Auch das Geheimnis aus der Vergangenheit bleibt eine leere Behauptung, ebenso wie die Gefahr, in der das austauschbare junge Pärchen schwebt. Der anfangs angedeutete Horror entpuppt sich als hohles Versprechen, das nicht eingelöst wird. Wo es weder Figuren gibt noch eine Entwicklung oder Bedrohung, macht sich Langeweile breit. Anders gesagt: Die Geschichte wirkt wie ein schlaffer Luftballon, der, anstatt aufgeblasen zu werden, ständig an Luft verliert.

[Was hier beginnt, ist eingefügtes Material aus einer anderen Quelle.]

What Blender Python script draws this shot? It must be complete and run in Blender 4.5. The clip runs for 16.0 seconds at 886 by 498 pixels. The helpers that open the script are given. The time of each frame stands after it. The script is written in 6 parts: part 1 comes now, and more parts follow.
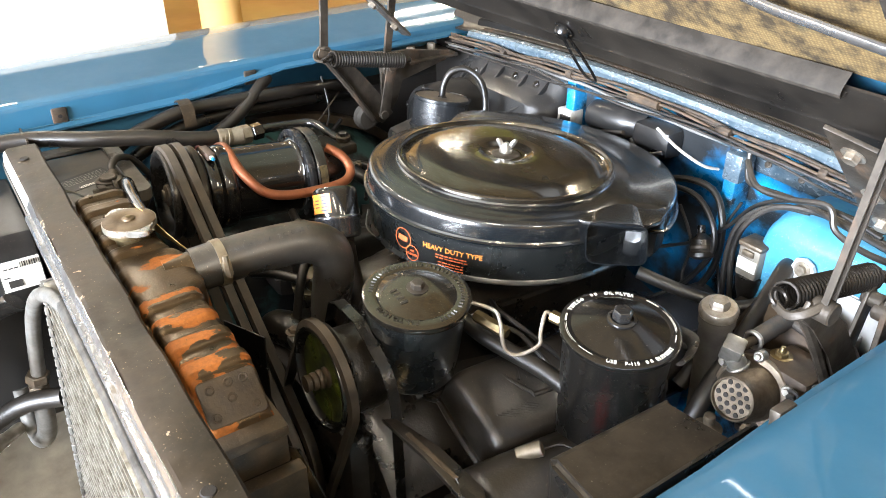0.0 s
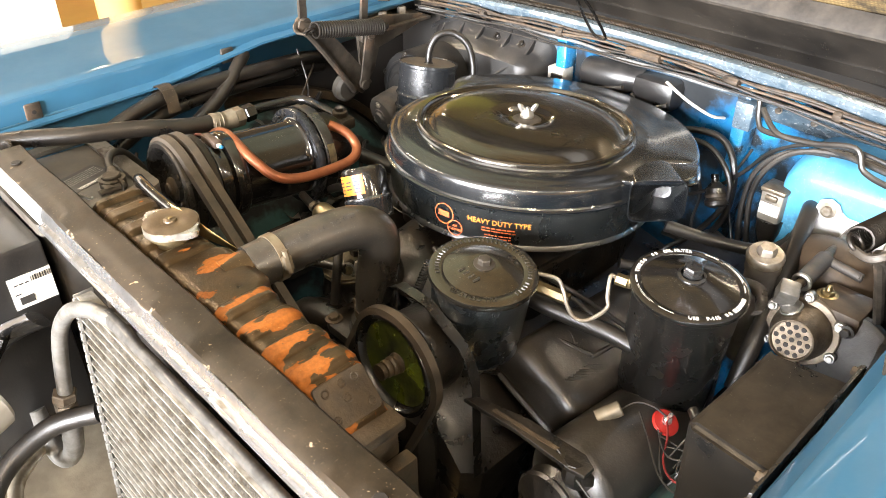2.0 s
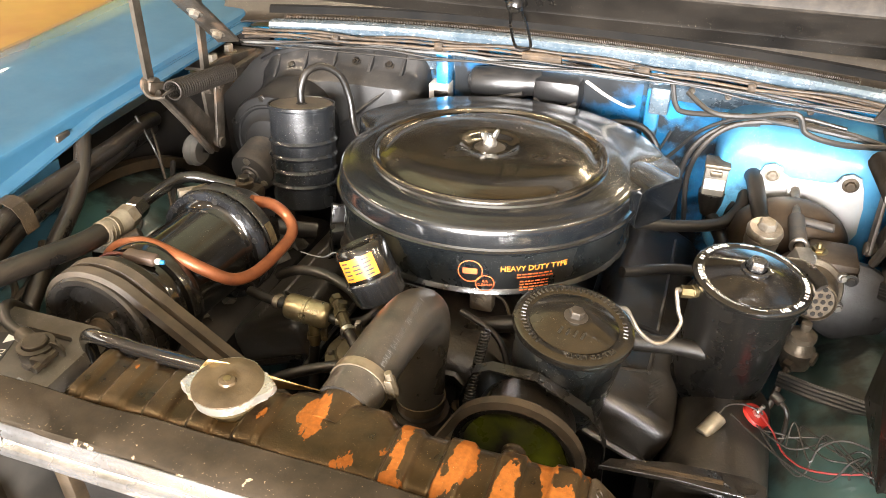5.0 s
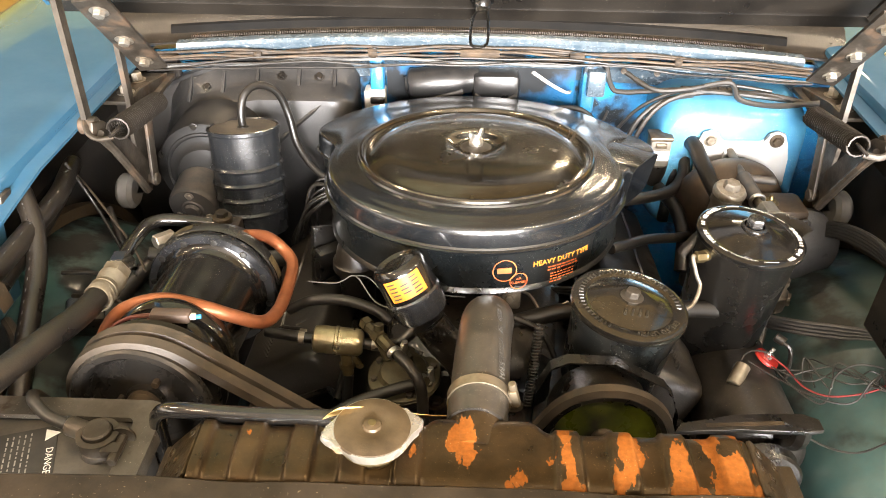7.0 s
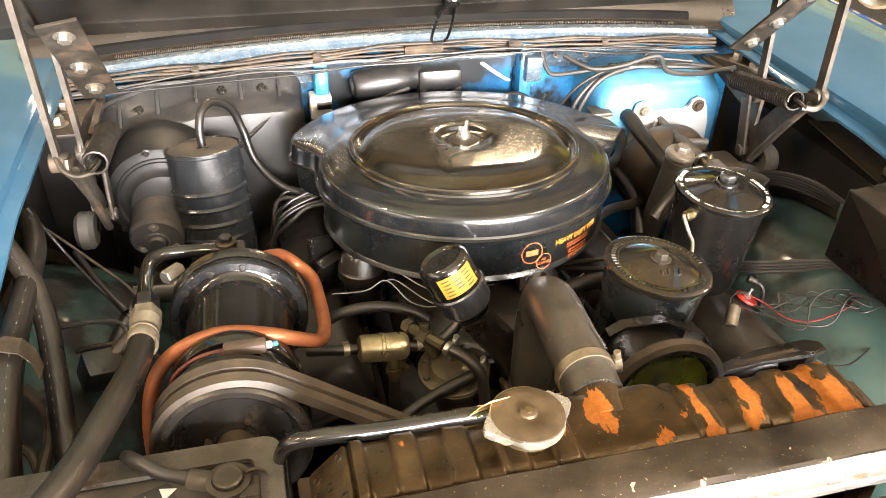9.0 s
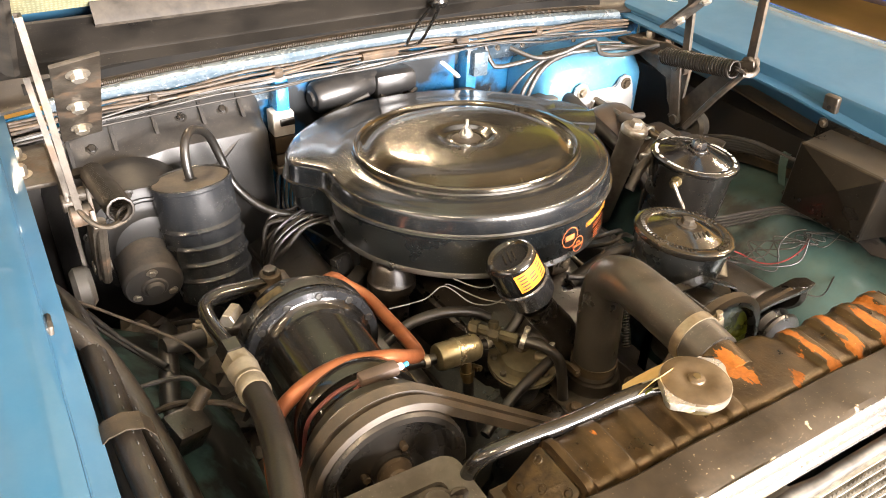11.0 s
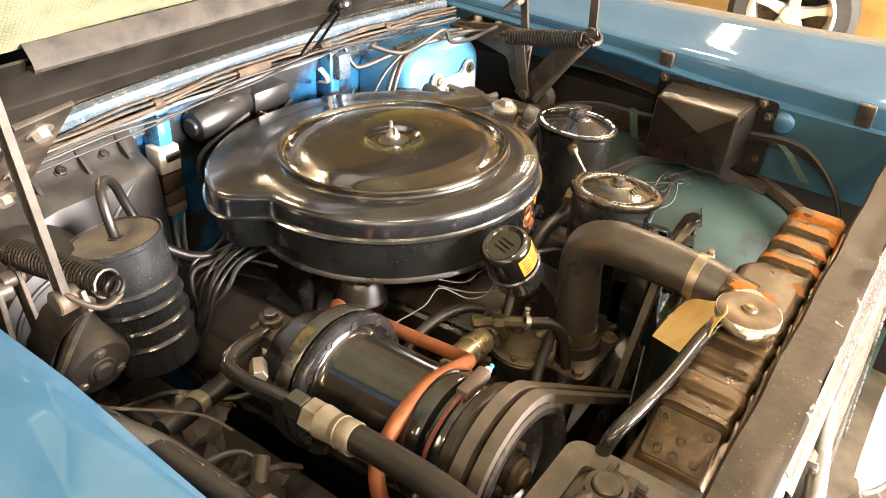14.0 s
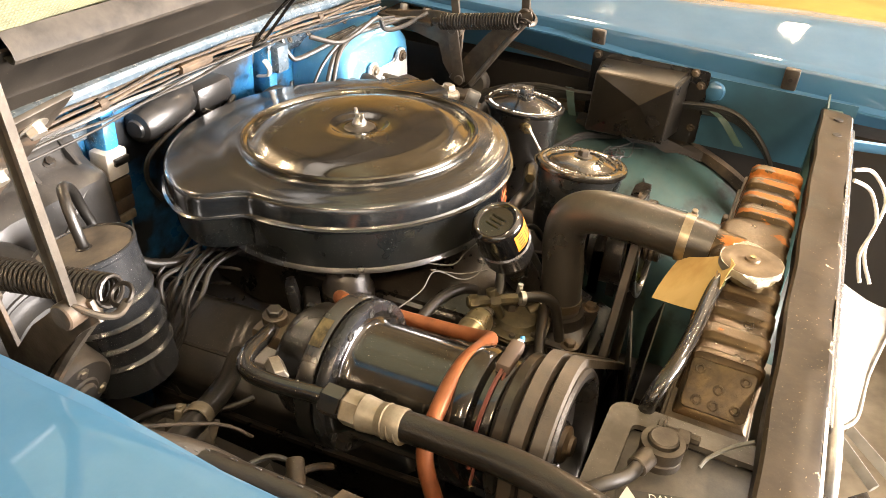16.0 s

Die Sympathie für Low-Budget Produktionen führt dazu, dass man hofft, Der dritte Gast sei ein unbeholfenes Debüt. Doch dafür hat der Regisseur, Malte Wirtz, schon zu viel geschrieben, inszeniert und produziert. Überwiegend Mockumentarys oder Mumblecores. Also gefakte Dokumentarfilme oder Filme, in denen die Tonspur so schlecht ist, dass man statt der Dialoge oft nur Murmeln (engl. mumble) hört, bzw. Nuscheln. Gelungene Mockumentarys wie auch Mumblecores gleichen ihre technischen Schwächen oft durch Witz, Fantasie, Authentizität und Originalität mehr als aus. Von solchen Tugenden ist Der dritte Gast weit entfernt. Als letzte Hoffnung, die so viele Mängel erklären könnte, fragt man sich, ob die Schauspieler vielleicht kein Drehbuch hatten. So dass sie die Dialoge und Szenen improvisieren mussten. Selbst dieser eingebildete Strohhalm gleitet einem aus den Fingern, wenn man im Abspann liest, dass es ein Drehbuch gab.